As the Belgian professor of psychology Mattias Desmet says: ‘Totalitarianism and technocracy like to present themselves as the pinnacle of rationality and science.’ (The Psychology of Totalitarianism, 2022).
Warnings must be given more widely about the potential for increased digitalised surveillance, tracking and control by centralised government and bureaucracy, and for power to fall into ever fewer hands; about the increase in intrusive actions by security agencies, pressure on the right to privacy, increased censorship and curbs on free speech with suppression of views alternative to that of the establishment.
Universal digitalisation — particularly of currency, IDs, face recognition and health or vaccine ‘passports’ — certainly would not be as ‘smart’ as we’re led to believe, and people need to be made aware of the dangers, lest they simply sleepwalk into unwelcome and likely irreversible results.
Acceptance now of unchecked digitalisation could mean subservience later. See my articles from earlier this year: ‘Why we should be wary of a smart future’ (January, 2023), and ‘Can the West turn the tide of tyranny?’ (March, 2023).
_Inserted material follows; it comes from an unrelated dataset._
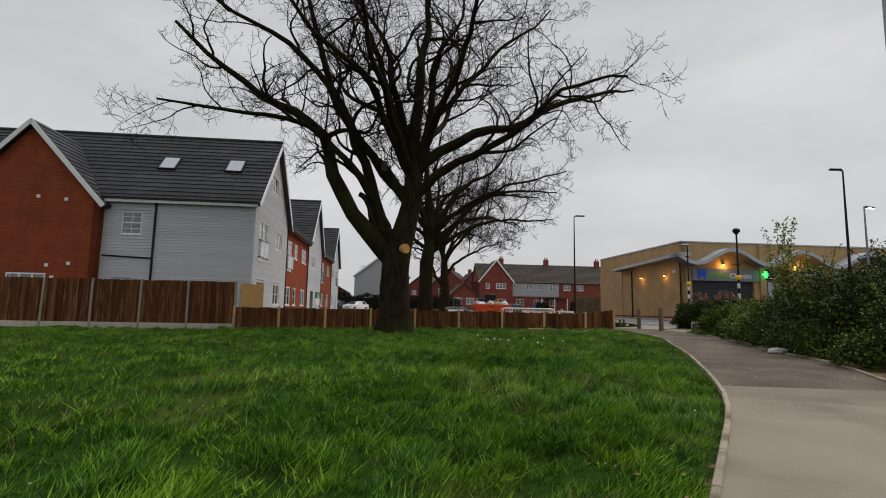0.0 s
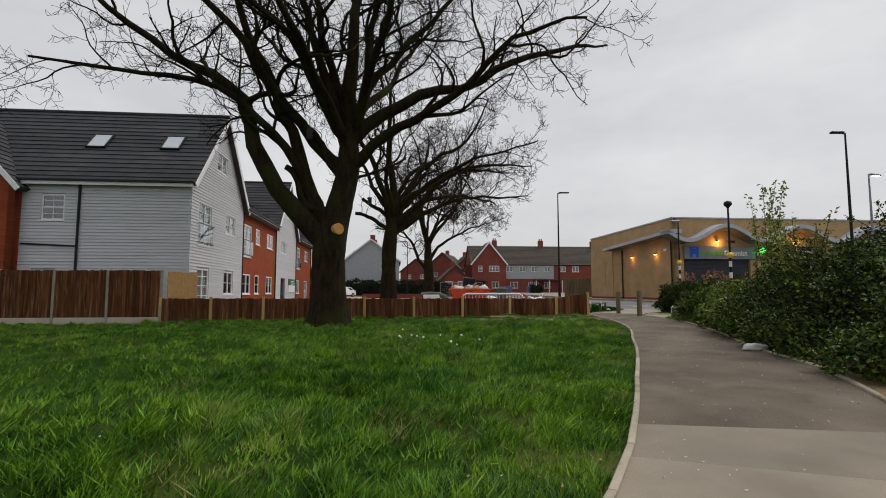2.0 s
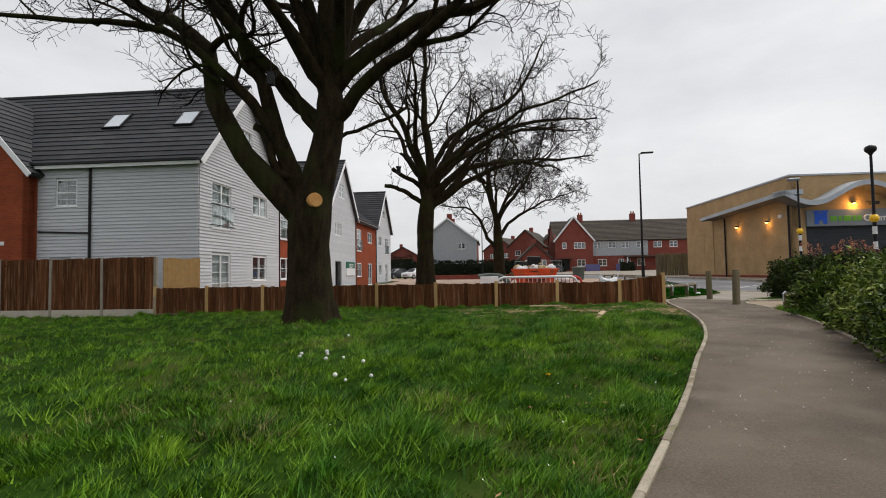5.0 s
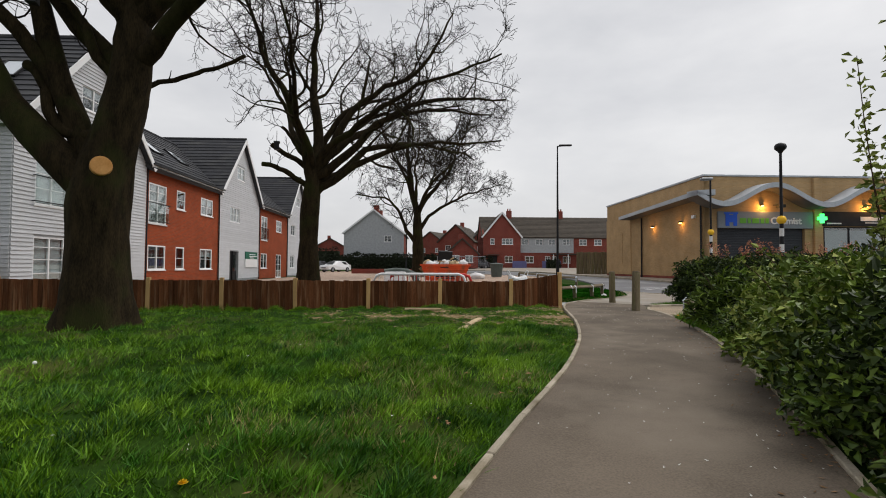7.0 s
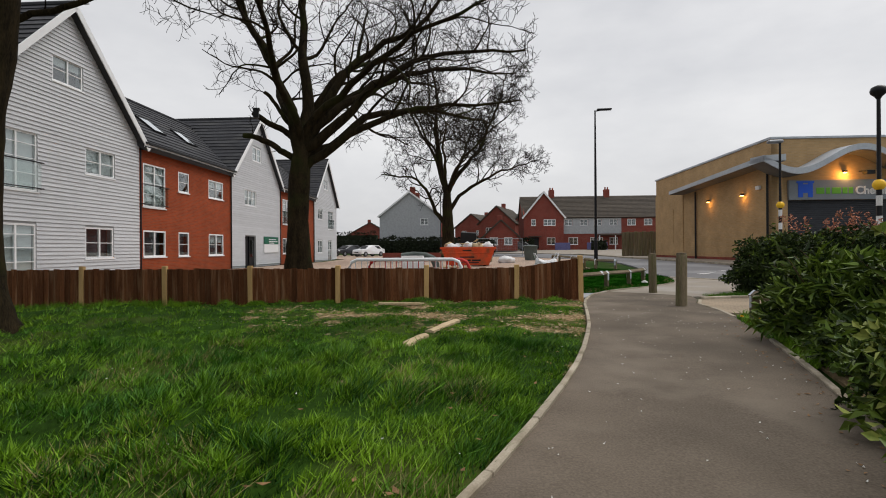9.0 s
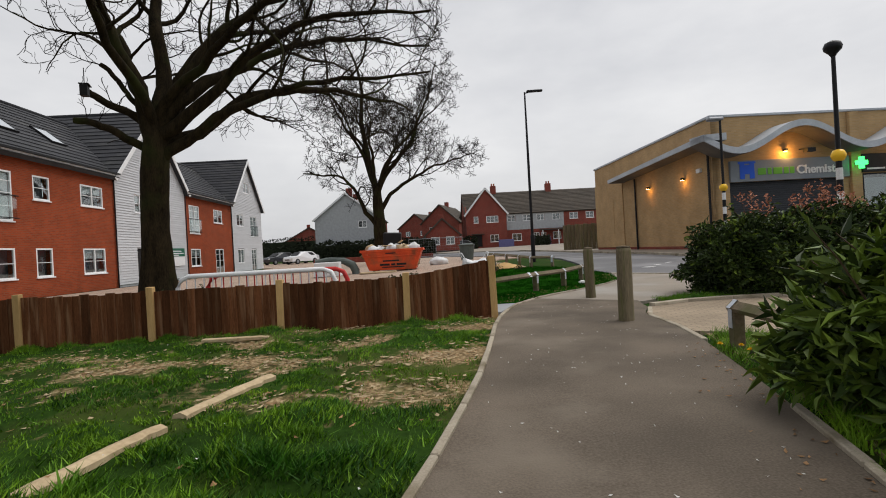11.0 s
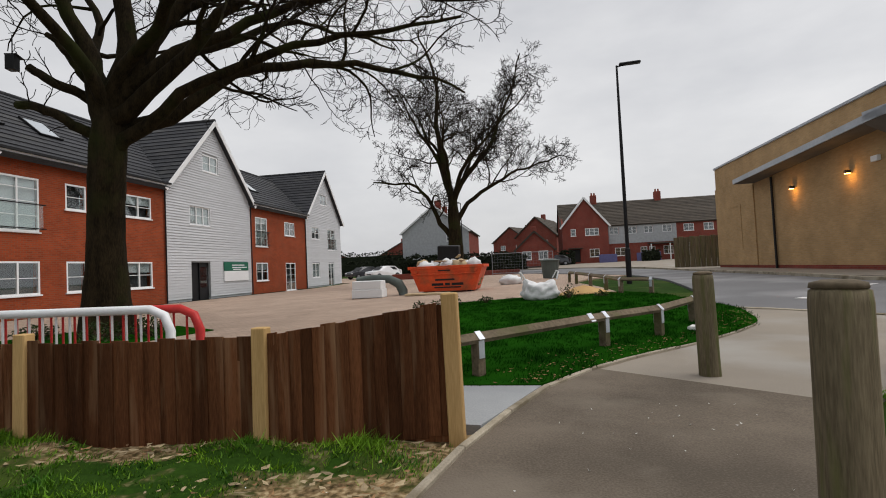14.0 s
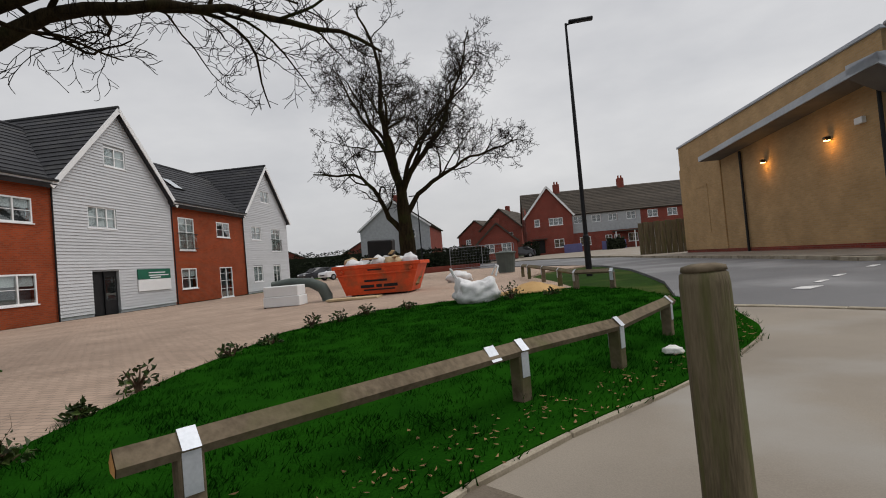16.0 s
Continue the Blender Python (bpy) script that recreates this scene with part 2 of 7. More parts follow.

So I welcome the release by the World Council for Health (WCH) of a policy brief by an expert group in political science and the natural sciences — Effects of unregulated digitalisation on health and democracy (August 2023) — which calls for discernment in the use of technology and for digital innovations under the umbrella of the Fourth Industrial Revolution to be subjected to greater scrutiny so as to differentiate between beneficial and harmful outcomes.